What is Escrow?
The term “escrow” will be referred to often in a real estate transaction. While the word is used interchangeably for different events that take place during and after a real estate transaction, the initial use of the term comes up early in the home buying process. Escrow is when a neutral and impartial third party holds on to funds during the real estate transaction as a way to protect both the buyer and seller during that process.
Escrow is used to guarantee the seller that the buyer has the necessary funds for the real estate purchase and that those funds will be handed over once the title to the property is transferred. It also guarantees the buyer that they will not be taken advantage of by a fraudulent seller that does not actually hold claim to a title for the property.

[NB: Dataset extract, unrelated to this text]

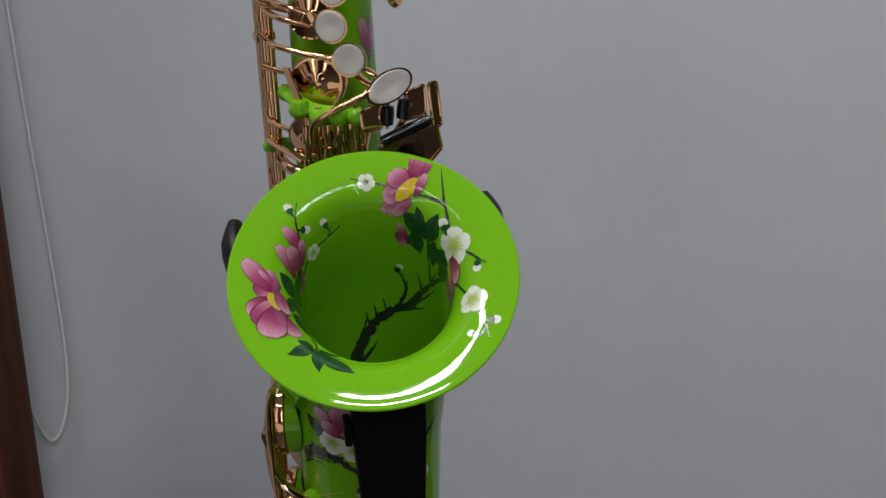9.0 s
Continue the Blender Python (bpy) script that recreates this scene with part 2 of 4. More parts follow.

In the end, escrow helps to ensure trust in the real estate transaction where neither party knows the other and where both parties have a lot at stake.
The first time this term will come up is when a buyer makes an offer to purchase a home. A buyer will make an earnest money deposit to accompany the offer. Those funds will go into a trust account and stay “in escrow” for protection of those funds until either it is credited toward the purchase of the home, or otherwise dispersed if the sales transaction does not end up closing.
You will also hear the term escrow used to describe a title company or attorney that is hired to handle the closing of the real estate transaction. They are often called an “escrow agent” because they maintain all of the documents and funds that are related to the transaction until the day of closing. The length of time that funds stay in escrow may depend on the length of time it takes to complete the sale of the real estate. Also, as a principal party to the transaction, there is usually contract language in a real estate purchase contract regarding one’s right to select the escrow agent.
The Escrow Process
As the real estate transaction moves forward, escrow plays an important role for all the parties to the transaction. There may be contingencies to the transaction, such as an inspection, seller repairs or lending approval, as well as other matters that either the seller or buyer need to complete by certain deadlines in order for the sale to close. Also, a buyer may back out of the transaction for no legitimate reason, wherein the seller has held their property off the market for a length of time, incurred additional expense, and lost out on other potential purchasers. In these instances, the funds in escrow are available for disbursement to the parties pursuant to the terms of their contract for the purchase and sale of the property. If the transaction goes to closing without any problems, then the escrow funds will be credited to the purchase.
Escrow is a very important and crucial component of the real estate transaction. It provides protection and peace of mind to all the parties in what is one of the largest financial endeavors that they will undertake.
What is a Home Inspection?
Another very important component of the real estate transaction are home inspections. Inspections will provide the buyer the opportunity to identify major issues concerning the home prior to closing.
In the contract to purchase and sell real estate look for a contingency clause that allows a buyer to undertake an inspection within a certain period of time, and if certain defects are revealed, those matters can be addressed to be repaired by the seller or the contingency should allow the buyer to be released from the contract without penalty.
By undergoing a thorough home inspection a potential buyer can find out:
- If a problem is a safety issue, major defect, or minor defect.
- What items need replacement and which ones should be repaired or serviced.
- Items that are fine for now, however, they should be monitored closely.
What do Home Inspections Cover?
- Foundation (cracks and settling)
- Exterior Walls (siding, cracks, soil contact with the home)
- Roof (damage, poor installation, shingles, vents, gutters)
- Chimneys (cracks, blockage)
- Grading (yard slope and drainage)
- Garage or Carport (framing, ventilation, ingress and egress)
- Electrical (wiring, outlets, circuits, electrical panel)
- Plumbing (bath, shower, faucets, leaks, pipes, water pressure)
- Heating, Air Conditioning, and Ventilation (furnace, air conditioner, insulation, ducts, water heater)
- Windows (open & close, insulated)
- Kitchen Appliances (refrigerator, stove, dishwasher)
- Washer and Dryer (venting, exhaust system)
- Fire Safety (detectors)
- Bathrooms (leaks, ventilation, toilets)
- Attic (structure, openings, insulation)
- Basement (cracks, water damage, mold)
Hiring a Home Inspector
A buyer should only hire a home inspector that is qualified by training and experience to perform the required inspections. In some instances, there may be a need for additional experts to assist with a follow-up of issues noticed by the home inspector. Information concerning home inspectors can be found with the American Society of Home Inspectors, and the International Association of Certified Home Inspectors.
Since buying a home is usually a person’s largest investment in their lifetime, home inspections can help assure a buyer that they will not be surprised with any unexpected expensive repairs after they move in, as well as providing peace of mind that they are purchasing a safe and solid home.